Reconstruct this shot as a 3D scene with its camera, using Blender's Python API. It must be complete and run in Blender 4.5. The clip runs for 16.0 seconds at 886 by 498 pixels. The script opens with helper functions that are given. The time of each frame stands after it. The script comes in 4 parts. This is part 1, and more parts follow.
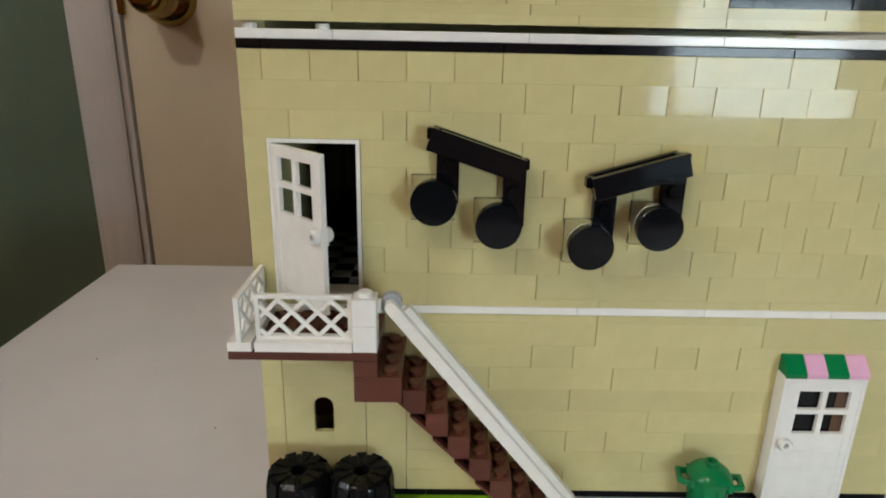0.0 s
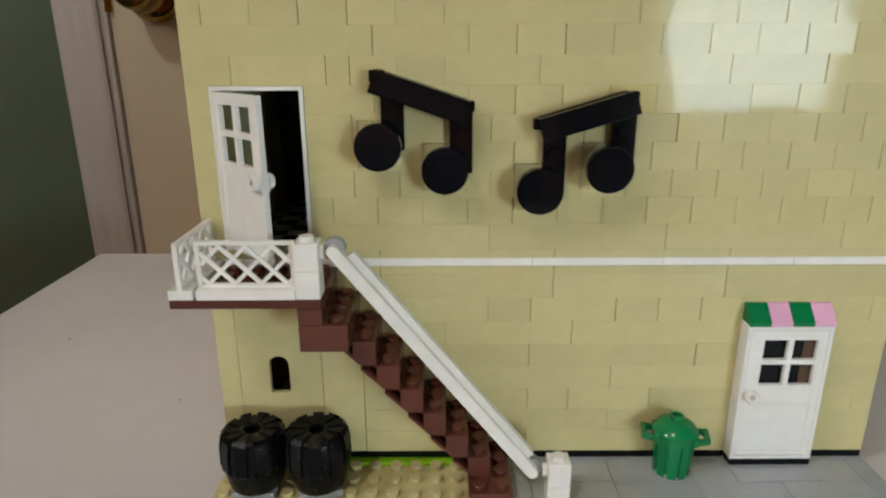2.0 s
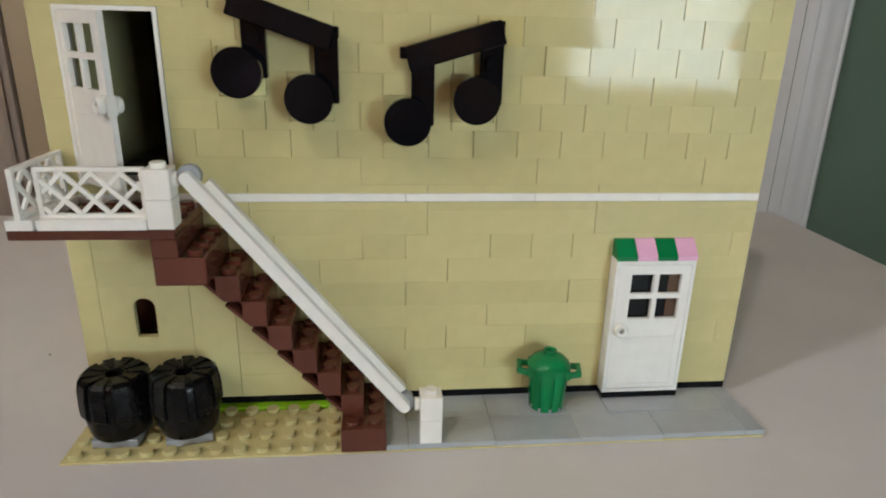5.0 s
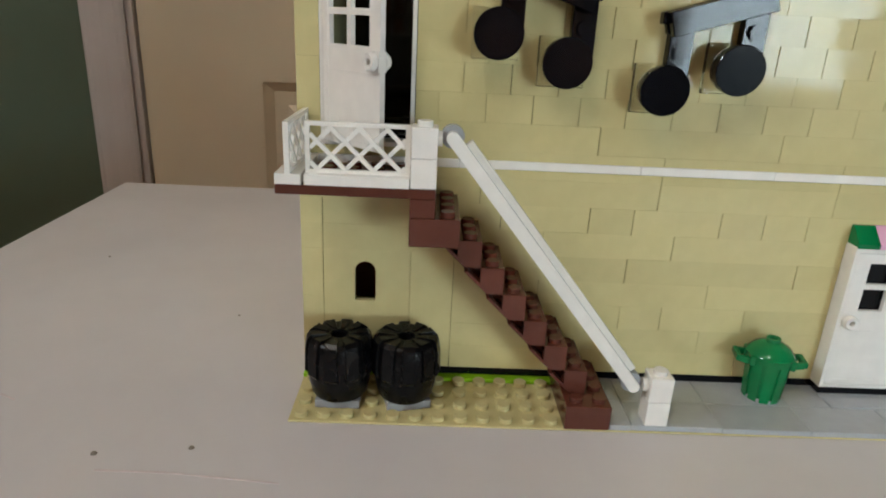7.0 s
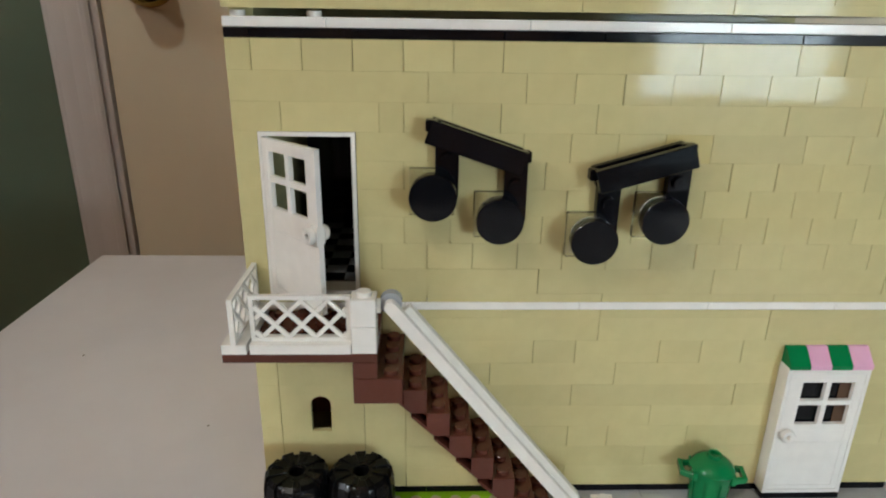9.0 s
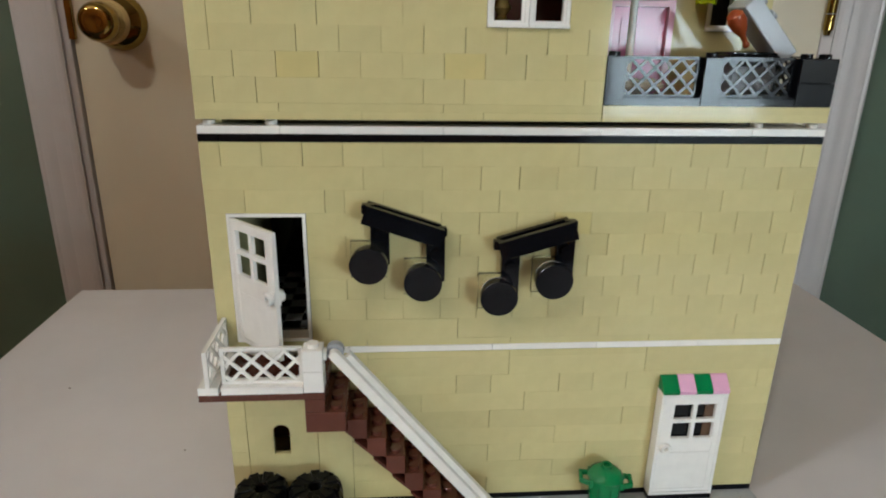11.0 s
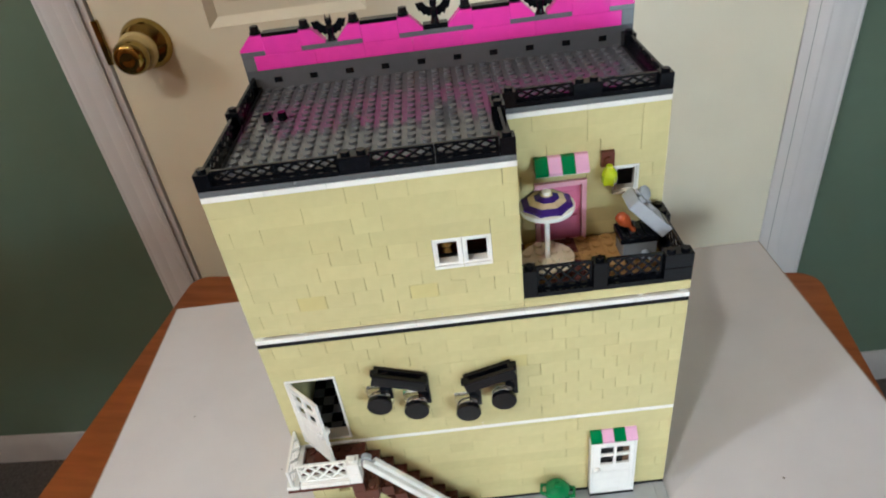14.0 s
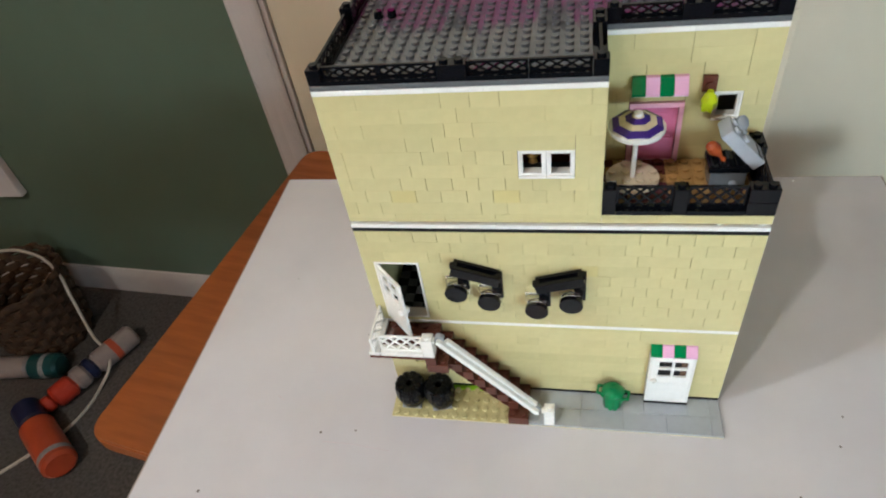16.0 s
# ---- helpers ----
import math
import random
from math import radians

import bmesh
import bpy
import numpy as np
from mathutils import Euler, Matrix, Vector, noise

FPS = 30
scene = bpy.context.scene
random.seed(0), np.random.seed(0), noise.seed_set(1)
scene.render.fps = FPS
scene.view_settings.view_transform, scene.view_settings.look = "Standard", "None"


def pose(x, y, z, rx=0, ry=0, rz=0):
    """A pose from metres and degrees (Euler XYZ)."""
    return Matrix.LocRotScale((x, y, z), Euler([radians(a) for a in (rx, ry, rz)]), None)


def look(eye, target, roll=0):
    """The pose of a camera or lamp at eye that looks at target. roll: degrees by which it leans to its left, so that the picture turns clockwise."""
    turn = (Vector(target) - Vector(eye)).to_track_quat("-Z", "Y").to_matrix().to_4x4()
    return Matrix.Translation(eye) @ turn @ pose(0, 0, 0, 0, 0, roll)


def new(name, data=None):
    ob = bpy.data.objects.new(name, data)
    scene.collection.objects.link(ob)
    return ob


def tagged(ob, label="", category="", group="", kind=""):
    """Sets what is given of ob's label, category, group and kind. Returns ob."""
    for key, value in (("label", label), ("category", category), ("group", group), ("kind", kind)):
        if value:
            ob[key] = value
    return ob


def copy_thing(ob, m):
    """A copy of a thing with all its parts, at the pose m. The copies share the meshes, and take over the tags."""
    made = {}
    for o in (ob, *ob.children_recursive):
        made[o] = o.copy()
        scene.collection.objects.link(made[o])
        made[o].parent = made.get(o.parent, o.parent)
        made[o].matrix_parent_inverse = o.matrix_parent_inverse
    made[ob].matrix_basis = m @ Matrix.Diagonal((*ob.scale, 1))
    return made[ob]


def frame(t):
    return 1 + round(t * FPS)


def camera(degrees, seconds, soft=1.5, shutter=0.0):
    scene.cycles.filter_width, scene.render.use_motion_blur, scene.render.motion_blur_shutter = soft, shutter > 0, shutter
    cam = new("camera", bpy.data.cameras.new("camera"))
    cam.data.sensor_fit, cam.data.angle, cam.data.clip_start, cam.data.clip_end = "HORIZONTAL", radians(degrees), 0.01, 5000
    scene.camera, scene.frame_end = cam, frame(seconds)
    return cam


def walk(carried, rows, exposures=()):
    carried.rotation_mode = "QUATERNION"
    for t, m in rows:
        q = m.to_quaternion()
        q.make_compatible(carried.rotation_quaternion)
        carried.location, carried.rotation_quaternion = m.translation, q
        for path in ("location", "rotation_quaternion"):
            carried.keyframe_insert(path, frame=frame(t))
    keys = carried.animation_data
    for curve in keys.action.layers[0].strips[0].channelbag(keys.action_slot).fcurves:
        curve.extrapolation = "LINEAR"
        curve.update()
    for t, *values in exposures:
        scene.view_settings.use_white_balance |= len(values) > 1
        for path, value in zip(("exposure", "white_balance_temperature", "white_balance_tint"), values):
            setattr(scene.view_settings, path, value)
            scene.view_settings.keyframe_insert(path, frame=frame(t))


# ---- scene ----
cam = camera(69.5, 16.0, soft=1.9, shutter=0.4)
PATH = [
    (0, (0.06679, -0.21979, 0.73688), (0.06891, -0.02992, 0.67406), 1.10),
    (0.5, (0.06772, -0.21558, 0.73792), (0.06835, -0.02562, 0.67536), 1.00),
    (1, (0.07217, -0.20937, 0.73587), (0.07025, -0.01929, 0.67370), 0.76),
    (1.5, (0.07461, -0.21371, 0.72934), (0.07253, -0.02344, 0.66777), 0.31),
    (2, (0.08763, -0.22213, 0.71553), (0.08721, -0.03143, 0.65524), -0.25),
    (2.5, (0.09474, -0.22579, 0.70923), (0.09998, -0.03580, 0.64698), -0.72),
    (3, (0.11393, -0.22729, 0.70179), (0.12412, -0.03766, 0.63905), -0.96),
    (3.2, (0.12233, -0.22627, 0.69972), (0.13354, -0.03663, 0.63719), -1.04),
    (5.3, (0.10278, -0.22565, 0.69882), (0.12318, -0.03830, 0.63186), 1.57),
    (5.5, (0.09521, -0.22457, 0.69837), (0.11228, -0.03721, 0.63051), 1.68),
    (6, (0.06836, -0.22515, 0.69397), (0.08076, -0.03747, 0.62597), 3.07),
    (6.5, (0.05021, -0.22203, 0.69161), (0.05725, -0.03407, 0.62363), 3.62),
    (7, (0.04589, -0.22001, 0.68711), (0.05091, -0.03180, 0.61965), 2.76),
    (7.5, (0.04858, -0.21577, 0.68974), (0.05322, -0.02810, 0.62075), 1.65),
    (8, (0.05264, -0.21519, 0.70153), (0.05725, -0.02738, 0.63293), 0.96),
    (8.5, (0.05682, -0.21586, 0.72631), (0.06164, -0.02830, 0.65704), 0.85),
    (9, (0.06222, -0.21146, 0.73967), (0.06873, -0.02371, 0.67104), 0.86),
    (9.5, (0.07328, -0.21119, 0.74521), (0.08199, -0.02272, 0.67886), 0.56),
    (9.7, (0.07948, -0.21390, 0.74722), (0.09000, -0.02529, 0.68152), 0.85),
    (11.8, (0.06696, -0.26898, 0.80676), (0.08916, -0.08148, 0.74078), 0.32),
    (12, (0.05883, -0.26616, 0.81969), (0.08789, -0.07811, 0.75810), 1.08),
    (12.2, (0.07003, -0.23249, 0.84636), (0.10129, -0.04477, 0.78486), 1.54),
    (12.5, (0.08320, -0.20572, 0.87156), (0.11276, -0.02160, 0.79927), 1.24),
    (13, (0.10739, -0.23860, 0.93259), (0.12194, -0.05627, 0.85170), -0.13),
    (13.5, (0.13008, -0.27293, 0.95274), (0.13377, -0.09775, 0.85631), -1.13),
    (14, (0.12685, -0.28205, 0.98703), (0.12149, -0.11837, 0.87224), -7.85),
    (14.2, (0.12108, -0.27284, 0.99786), (0.11631, -0.11311, 0.87759), -7.00),
    (14.5, (0.12859, -0.27468, 1.00614), (0.12264, -0.12092, 0.87838), -6.84),
    (14.7, (0.13350, -0.28316, 1.01369), (0.12326, -0.13176, 0.88339), -4.49),
    (15, (0.14320, -0.28727, 1.01044), (0.12157, -0.14003, 0.87682), -5.08),
    (15.5, (0.14207, -0.28933, 1.01169), (0.10800, -0.14639, 0.87601), -8.24),
    (16, (0.14310, -0.29461, 1.00955), (0.10348, -0.15551, 0.87140), -10.18),
]
walk(cam, [(t, look(eye, target, roll)) for t, eye, target, roll in PATH], exposures=[(0, -0.53, 6260, 6), (12.0, -0.53, 6130, 6), (12.5, -0.58, 6020, 6), (13.0, -0.39, 5890, 4.5), (13.5, -0.06, 5870, 5), (14.0, 0.08, 5850, 5.5), (14.6, 0.08, 5850, 5.5), (16.0, 0.08, 5850, 5.5)])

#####

• **What is needed**: Extract each line from the listing that holds the word "camera".

• **Result below**:
Reconstruct this shot as a 3D scene with its camera, using Blender's Python API. It must be complete and run in Blender 4.5. The clip runs for 16.0 seconds at 886 by 498 pixels. The script opens with helper functions that are given. The time of each frame stands after it. The script comes in 4 parts. This is part 1, and more parts follow.
    """The pose of a camera or lamp at eye that looks at target. roll: degrees by which it leans to its left, so that the picture turns clockwise."""
def camera(degrees, seconds, soft=1.5, shutter=0.0):
    cam = new("camera", bpy.data.cameras.new("camera"))
    scene.camera, scene.frame_end = cam, frame(seconds)
cam = camera(69.5, 16.0, soft=1.9, shutter=0.4)